EXERCISE TASK:
Repeat all of the material below exactly as written, images excluded.

DATA ENTRIES:
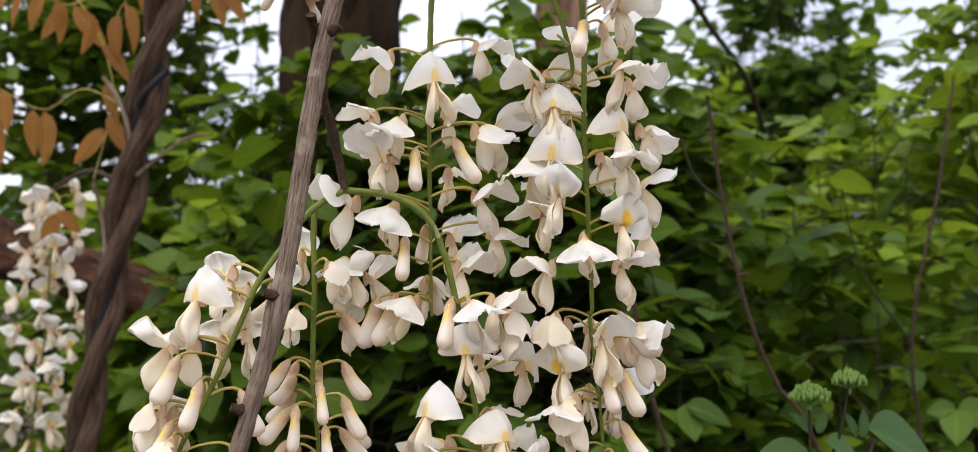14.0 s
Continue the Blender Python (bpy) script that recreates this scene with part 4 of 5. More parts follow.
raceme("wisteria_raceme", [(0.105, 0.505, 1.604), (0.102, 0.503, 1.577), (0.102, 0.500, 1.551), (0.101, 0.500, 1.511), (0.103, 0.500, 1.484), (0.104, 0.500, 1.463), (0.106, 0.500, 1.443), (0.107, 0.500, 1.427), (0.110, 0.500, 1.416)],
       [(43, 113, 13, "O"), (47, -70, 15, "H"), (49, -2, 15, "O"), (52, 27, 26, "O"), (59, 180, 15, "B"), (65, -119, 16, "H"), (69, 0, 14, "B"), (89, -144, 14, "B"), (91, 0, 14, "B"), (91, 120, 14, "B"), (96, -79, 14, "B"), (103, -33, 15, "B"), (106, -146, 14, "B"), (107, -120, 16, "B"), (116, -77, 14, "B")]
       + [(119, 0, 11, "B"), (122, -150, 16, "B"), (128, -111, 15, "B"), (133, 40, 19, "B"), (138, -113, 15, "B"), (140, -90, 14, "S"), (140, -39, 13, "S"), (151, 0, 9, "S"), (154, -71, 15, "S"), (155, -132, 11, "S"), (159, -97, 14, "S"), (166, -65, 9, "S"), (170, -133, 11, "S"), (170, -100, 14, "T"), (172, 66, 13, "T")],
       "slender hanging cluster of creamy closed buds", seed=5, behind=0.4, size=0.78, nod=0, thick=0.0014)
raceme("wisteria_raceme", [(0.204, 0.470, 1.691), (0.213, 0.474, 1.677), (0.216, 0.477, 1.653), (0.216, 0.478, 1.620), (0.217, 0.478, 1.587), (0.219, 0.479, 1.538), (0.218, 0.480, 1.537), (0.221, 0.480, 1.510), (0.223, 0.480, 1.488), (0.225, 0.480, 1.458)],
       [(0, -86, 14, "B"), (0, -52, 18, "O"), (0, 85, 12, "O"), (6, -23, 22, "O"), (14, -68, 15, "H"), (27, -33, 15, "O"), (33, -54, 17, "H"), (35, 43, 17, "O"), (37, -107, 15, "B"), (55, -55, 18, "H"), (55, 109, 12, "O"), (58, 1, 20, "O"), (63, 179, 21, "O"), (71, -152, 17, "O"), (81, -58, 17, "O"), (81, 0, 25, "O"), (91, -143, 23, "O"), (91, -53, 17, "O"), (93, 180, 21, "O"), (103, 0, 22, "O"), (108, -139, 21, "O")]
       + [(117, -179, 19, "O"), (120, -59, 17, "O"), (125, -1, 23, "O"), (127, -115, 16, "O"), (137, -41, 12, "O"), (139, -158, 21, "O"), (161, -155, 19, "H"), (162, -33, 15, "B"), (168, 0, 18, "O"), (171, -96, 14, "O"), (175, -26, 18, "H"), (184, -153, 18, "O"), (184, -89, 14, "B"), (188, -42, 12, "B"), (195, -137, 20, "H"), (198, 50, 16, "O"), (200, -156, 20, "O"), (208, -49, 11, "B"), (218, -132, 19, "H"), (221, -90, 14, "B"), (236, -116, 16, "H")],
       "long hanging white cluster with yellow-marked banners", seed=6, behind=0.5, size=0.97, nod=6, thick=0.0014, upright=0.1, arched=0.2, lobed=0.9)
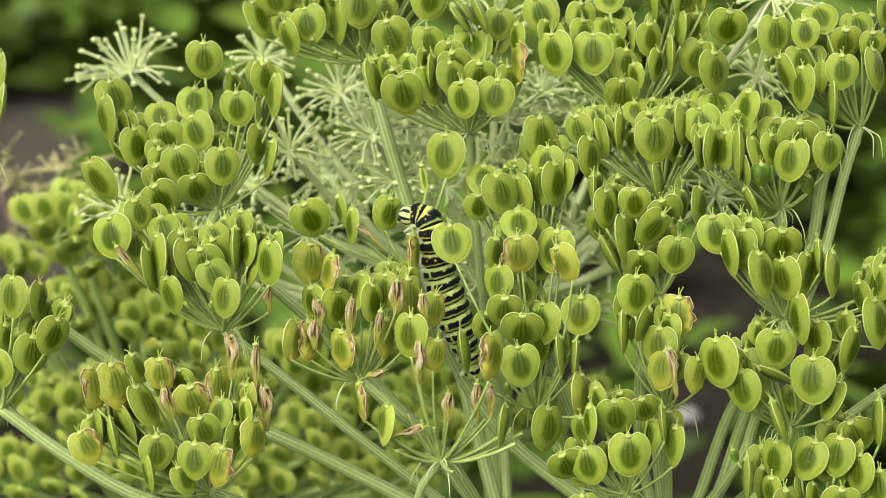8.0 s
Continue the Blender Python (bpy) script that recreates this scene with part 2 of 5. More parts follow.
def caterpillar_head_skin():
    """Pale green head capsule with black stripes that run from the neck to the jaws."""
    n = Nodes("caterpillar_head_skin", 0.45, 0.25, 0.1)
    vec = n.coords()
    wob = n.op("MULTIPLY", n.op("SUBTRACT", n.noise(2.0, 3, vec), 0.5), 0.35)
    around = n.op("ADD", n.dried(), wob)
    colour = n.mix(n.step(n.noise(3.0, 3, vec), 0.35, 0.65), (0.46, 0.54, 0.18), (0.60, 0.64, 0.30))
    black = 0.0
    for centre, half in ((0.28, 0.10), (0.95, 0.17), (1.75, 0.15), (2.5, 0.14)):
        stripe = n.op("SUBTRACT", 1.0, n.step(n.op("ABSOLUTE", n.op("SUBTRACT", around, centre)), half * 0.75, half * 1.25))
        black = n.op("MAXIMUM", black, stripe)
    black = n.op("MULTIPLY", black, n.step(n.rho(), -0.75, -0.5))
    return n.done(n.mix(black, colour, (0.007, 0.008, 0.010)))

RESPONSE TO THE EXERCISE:
14.0 s
Continue the Blender Python (bpy) script that recreates this scene with part 4 of 5. More parts follow.
raceme("wisteria_raceme", [(0.105, 0.505, 1.604), (0.102, 0.503, 1.577), (0.102, 0.500, 1.551), (0.101, 0.500, 1.511), (0.103, 0.500, 1.484), (0.104, 0.500, 1.463), (0.106, 0.500, 1.443), (0.107, 0.500, 1.427), (0.110, 0.500, 1.416)],
       [(43, 113, 13, "O"), (47, -70, 15, "H"), (49, -2, 15, "O"), (52, 27, 26, "O"), (59, 180, 15, "B"), (65, -119, 16, "H"), (69, 0, 14, "B"), (89, -144, 14, "B"), (91, 0, 14, "B"), (91, 120, 14, "B"), (96, -79, 14, "B"), (103, -33, 15, "B"), (106, -146, 14, "B"), (107, -120, 16, "B"), (116, -77, 14, "B")]
       + [(119, 0, 11, "B"), (122, -150, 16, "B"), (128, -111, 15, "B"), (133, 40, 19, "B"), (138, -113, 15, "B"), (140, -90, 14, "S"), (140, -39, 13, "S"), (151, 0, 9, "S"), (154, -71, 15, "S"), (155, -132, 11, "S"), (159, -97, 14, "S"), (166, -65, 9, "S"), (170, -133, 11, "S"), (170, -100, 14, "T"), (172, 66, 13, "T")],
       "slender hanging cluster of creamy closed buds", seed=5, behind=0.4, size=0.78, nod=0, thick=0.0014)
raceme("wisteria_raceme", [(0.204, 0.470, 1.691), (0.213, 0.474, 1.677), (0.216, 0.477, 1.653), (0.216, 0.478, 1.620), (0.217, 0.478, 1.587), (0.219, 0.479, 1.538), (0.218, 0.480, 1.537), (0.221, 0.480, 1.510), (0.223, 0.480, 1.488), (0.225, 0.480, 1.458)],
       [(0, -86, 14, "B"), (0, -52, 18, "O"), (0, 85, 12, "O"), (6, -23, 22, "O"), (14, -68, 15, "H"), (27, -33, 15, "O"), (33, -54, 17, "H"), (35, 43, 17, "O"), (37, -107, 15, "B"), (55, -55, 18, "H"), (55, 109, 12, "O"), (58, 1, 20, "O"), (63, 179, 21, "O"), (71, -152, 17, "O"), (81, -58, 17, "O"), (81, 0, 25, "O"), (91, -143, 23, "O"), (91, -53, 17, "O"), (93, 180, 21, "O"), (103, 0, 22, "O"), (108, -139, 21, "O")]
       + [(117, -179, 19, "O"), (120, -59, 17, "O"), (125, -1, 23, "O"), (127, -115, 16, "O"), (137, -41, 12, "O"), (139, -158, 21, "O"), (161, -155, 19, "H"), (162, -33, 15, "B"), (168, 0, 18, "O"), (171, -96, 14, "O"), (175, -26, 18, "H"), (184, -153, 18, "O"), (184, -89, 14, "B"), (188, -42, 12, "B"), (195, -137, 20, "H"), (198, 50, 16, "O"), (200, -156, 20, "O"), (208, -49, 11, "B"), (218, -132, 19, "H"), (221, -90, 14, "B"), (236, -116, 16, "H")],
       "long hanging white cluster with yellow-marked banners", seed=6, behind=0.5, size=0.97, nod=6, thick=0.0014, upright=0.1, arched=0.2, lobed=0.9)
8.0 s
Continue the Blender Python (bpy) script that recreates this scene with part 2 of 5. More parts follow.
def caterpillar_head_skin():
    """Pale green head capsule with black stripes that run from the neck to the jaws."""
    n = Nodes("caterpillar_head_skin", 0.45, 0.25, 0.1)
    vec = n.coords()
    wob = n.op("MULTIPLY", n.op("SUBTRACT", n.noise(2.0, 3, vec), 0.5), 0.35)
    around = n.op("ADD", n.dried(), wob)
    colour = n.mix(n.step(n.noise(3.0, 3, vec), 0.35, 0.65), (0.46, 0.54, 0.18), (0.60, 0.64, 0.30))
    black = 0.0
    for centre, half in ((0.28, 0.10), (0.95, 0.17), (1.75, 0.15), (2.5, 0.14)):
        stripe = n.op("SUBTRACT", 1.0, n.step(n.op("ABSOLUTE", n.op("SUBTRACT", around, centre)), half * 0.75, half * 1.25))
        black = n.op("MAXIMUM", black, stripe)
    black = n.op("MULTIPLY", black, n.step(n.rho(), -0.75, -0.5))
    return n.done(n.mix(black, colour, (0.007, 0.008, 0.010)))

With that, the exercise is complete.